Knox, now 24, was sentenced to 26 years in prison for the murder while Sollecito got a 25-year sentence. Rudy Guede, an Ivorian drifter with a criminal record, is also serving time for taking part in Kercher’s murder.
All three found guilty have maintained their innocence. Bongiorno argued there was no evidence linking her client Sollecito with the murder, saying he was implicated in the crime just because he happened to be dating Knox at the time.
Film of the two kissing outside the house where Kercher’s body was found has been shown repeatedly on television since the murder and has been held up as evidence of Knox’s supposedly cold-blooded cynicism.

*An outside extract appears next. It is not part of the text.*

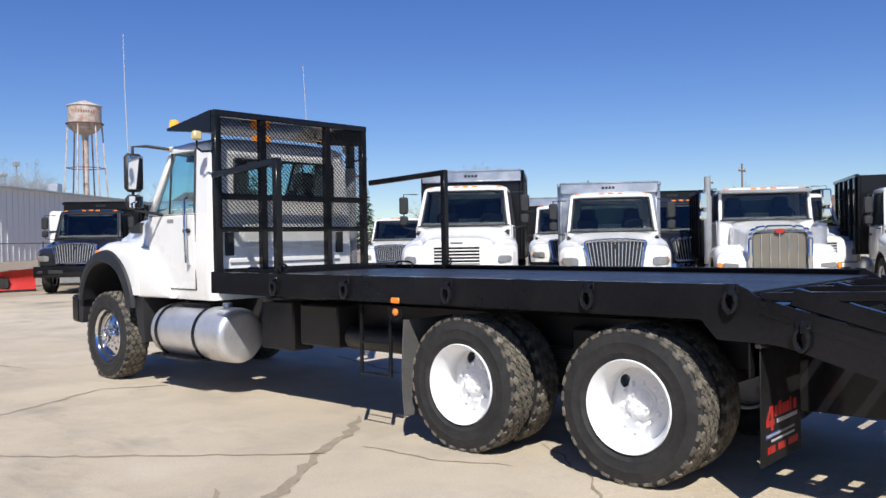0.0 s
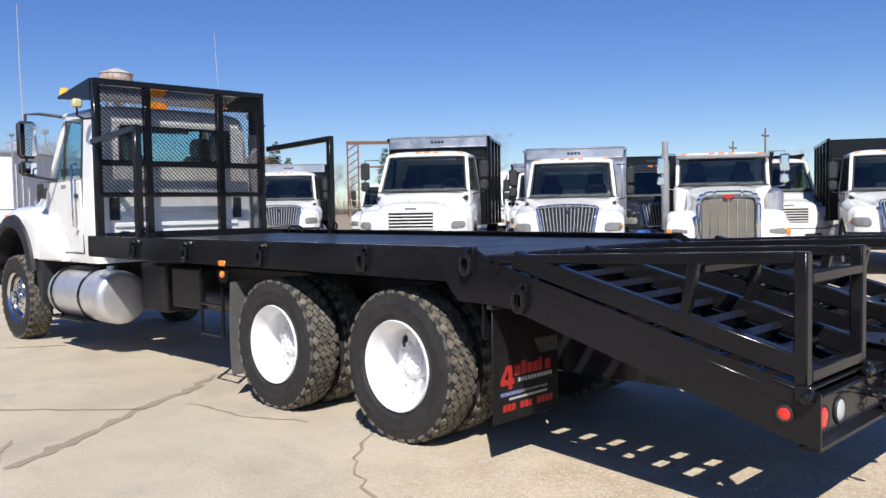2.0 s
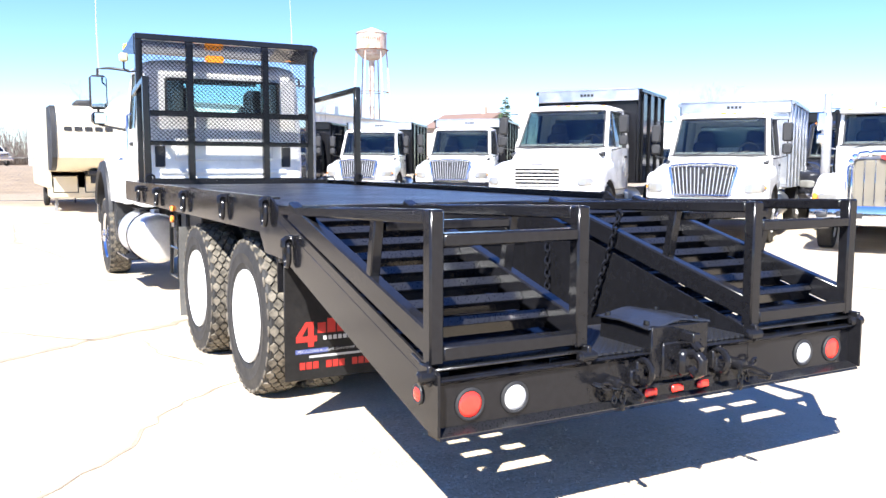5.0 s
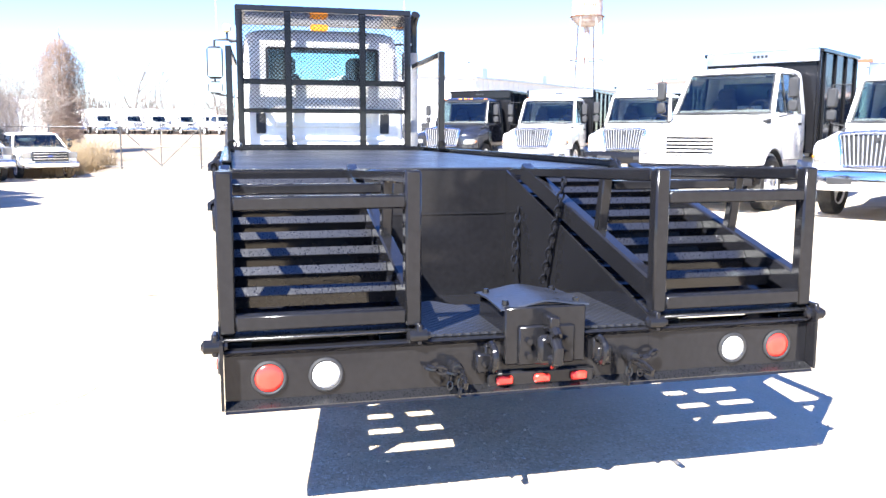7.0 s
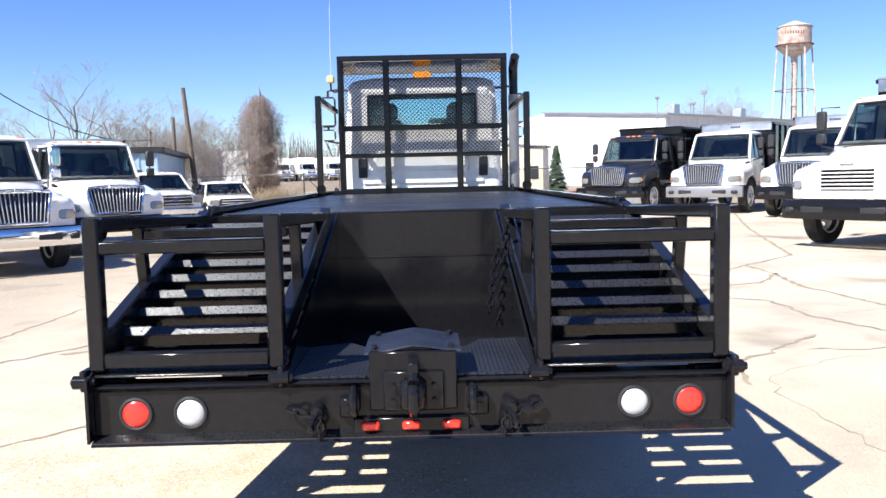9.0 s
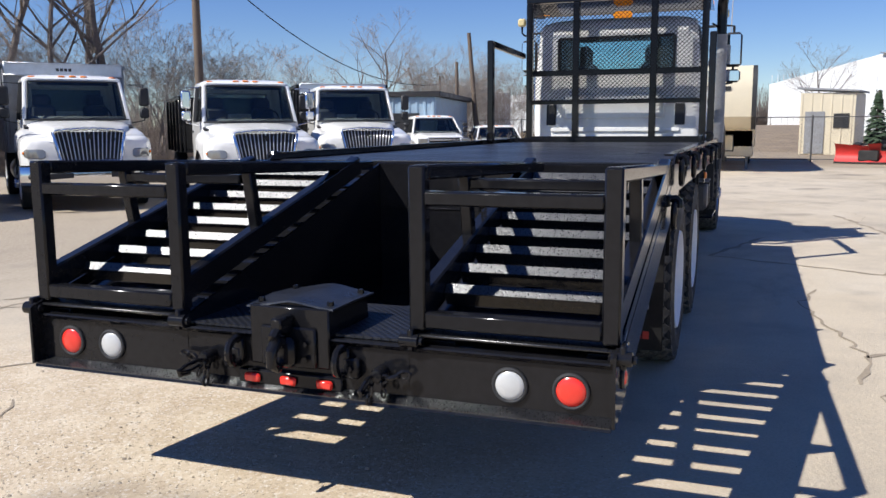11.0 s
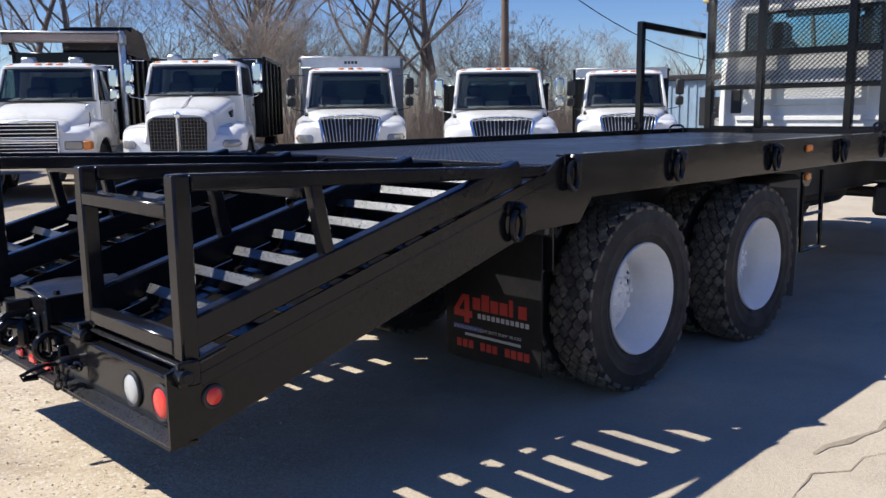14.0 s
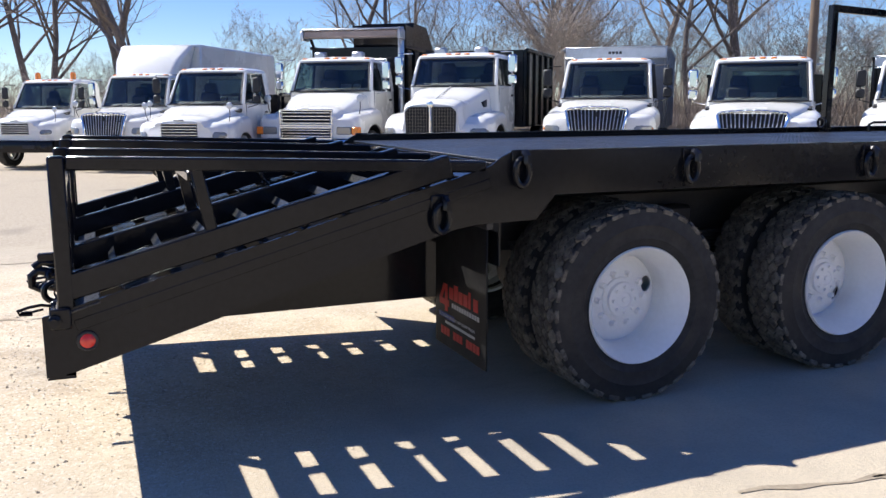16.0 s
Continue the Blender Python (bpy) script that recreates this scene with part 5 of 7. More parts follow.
def grille_vertical(truck, x, w0, w1, z0, z1, bars, lean=0.08, surround="chrome", badge="dark"):
    """A wide grille with a bright surround, narrower below, upright bars and a badge."""
    pts = [(x, -w1, z1), (x, w1, z1), (x + lean, w0, z0), (x + lean, -w0, z0)]
    back = part("grille", G().loft([[(p[0] - 0.05, p[1], p[2]) for p in pts], [(p[0] + 0.004, p[1], p[2]) for p in pts]]), "grille_dark", truck)
    # bright surround: arched head, tapered cheeks
    g = G()
    arch_top = [(x + 0.01, -w1 + 2 * w1 * k / 8, z1 + 0.045 * (1 - (k / 4 - 1) ** 2)) for k in range(9)]
    line = arch_top + [(x + lean + 0.01, w0, z0), (x + lean + 0.01, -w0, z0)]
    for i in range(len(line)):
        g.beam(line[i], line[(i + 1) % len(line)], 0.06, 0.085, 0.02, up=(1, 0, 0))
    part("grille_surround", g, surround, back)
    for i in range(bars):
        t = (i + 1) / (bars + 1) * 2 - 1
        part("grille_bar", G().beam((x + lean + 0.008, t * w0, z0), (x + 0.008, t * w1, z1), 0.016, 0.03, 0.005, up=(1, 0, 0)), "bright", back)
    zc = z1 - 0.09
    part("badge", G().prism([(0, zc + 0.05), (0.04, zc), (0, zc - 0.05), (-0.04, zc)], x + 0.03, x + 0.05, "x"), badge, back, "small lozenge badge")


def grille_slats(truck, x, w, z0, z1, rows, material="chrome", surround=None):
    back = part("grille", G().box(x - 0.05, x + 0.004, -w, w, z0, z1, 0.02), "grille_dark", truck)
    for i in range(rows):
        z = z0 + (z1 - z0) * (i + 0.5) / rows
        part("grille_bar", G().box(x + 0.005, x + 0.045, -w + 0.01, w - 0.01, z - (z1 - z0) / rows * 0.20, z + (z1 - z0) / rows * 0.20, 0.008), material, back)
    if surround:
        part("grille_surround", G().box(x - 0.02, x + 0.035, -w - 0.04, w + 0.04, z1, z1 + 0.04, 0.01).box(x - 0.02, x + 0.035, -w - 0.04, w + 0.04, z0 - 0.04, z0, 0.01).box(x - 0.02, x + 0.035, -w - 0.04, -w, z0, z1, 0.01).box(x - 0.02, x + 0.035, w, w + 0.04, z0, z1, 0.01), surround, back)
    return back


def dump_body(truck, x0, length, w, z0, z1, side, board, ribs=True):
    """Tipper body behind the cab: sides with ribs, bulkhead and a bright header board."""
    body = part("dump_body", G().box(x0 - length, x0, -w, -w + 0.06, z0, z1, 0.01).box(x0 - length, x0, w - 0.06, w, z0, z1, 0.01).box(x0 - length, x0 - length + 0.06, -w + 0.061, w - 0.061, z0, z1 - 0.1, 0.01).box(x0 - length, x0, -w + 0.061, w - 0.061, z0, z0 + 0.06, 0.01), side, truck)
    part("bulkhead", G().box(x0 - 0.06, x0 - 0.002, -w + 0.062, w - 0.062, z0 + 0.061, z1, 0.01), side, body)
    if ribs:
        k = int(length / 0.6)
        for s in (-1, 1):
            for i in range(k):
                x = x0 - 0.2 - i * (length - 0.4) / max(1, k - 1)
                part("rib", G().box(x - 0.04, x + 0.04, s * w, s * (w + 0.045), z0, z1 - 0.05, 0.01), side, body)
            part("top_rail", G().box(x0 - length, x0 + 0.02, s * (w - 0.03), s * (w + 0.05), z1 - 0.05, z1 + 0.03, 0.012), side, body)
    if board:
        part("header_board", G().box(x0 + 0.002, x0 + 0.05, -w + 0.02, w - 0.02, z1 - 0.22, z1 + 0.05, 0.015).box(x0 + 0.05, x0 + 0.075, -w + 0.02, w - 0.02, z1 - 0.22, z1 - 0.19, 0.008).box(x0 + 0.05, x0 + 0.075, -w + 0.02, w - 0.02, z1 + 0.02, z1 + 0.05, 0.008), board, body, "bright header board")
        for k in range(4):
            part("letter_bar", G().box(x0 + 0.0505, x0 + 0.056, -0.16 + 0.08 * k, -0.10 + 0.08 * k, z1 - 0.115, z1 - 0.055, 0.002), "dark", body)
    return body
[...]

However, Bongiorno said the kiss was not a sign of their perversion, but simply a sign of the affection the two shared.
She also pointed to a forensics review that discredited evidence used to convict the couple, especially its conclusion that traces of Sollecito’s DNA found on Kercher’s bra clasp could have been due to contamination.
The review — which has strongly boosted Knox’s hopes of being released — also cast doubt on the reliability of DNA traces belonging to Knox found on the handle of a knife and Kercher’s DNA on the blade.
A verdict in the trial is expected at the end of the week or early next week. Knox’s family have said they are hopeful she will walk free after nearly four years behind bars.
The American student has won sympathy from many in the United States, where she is widely seen as an innocent abroad who fell into the clutches of a medieval justice system.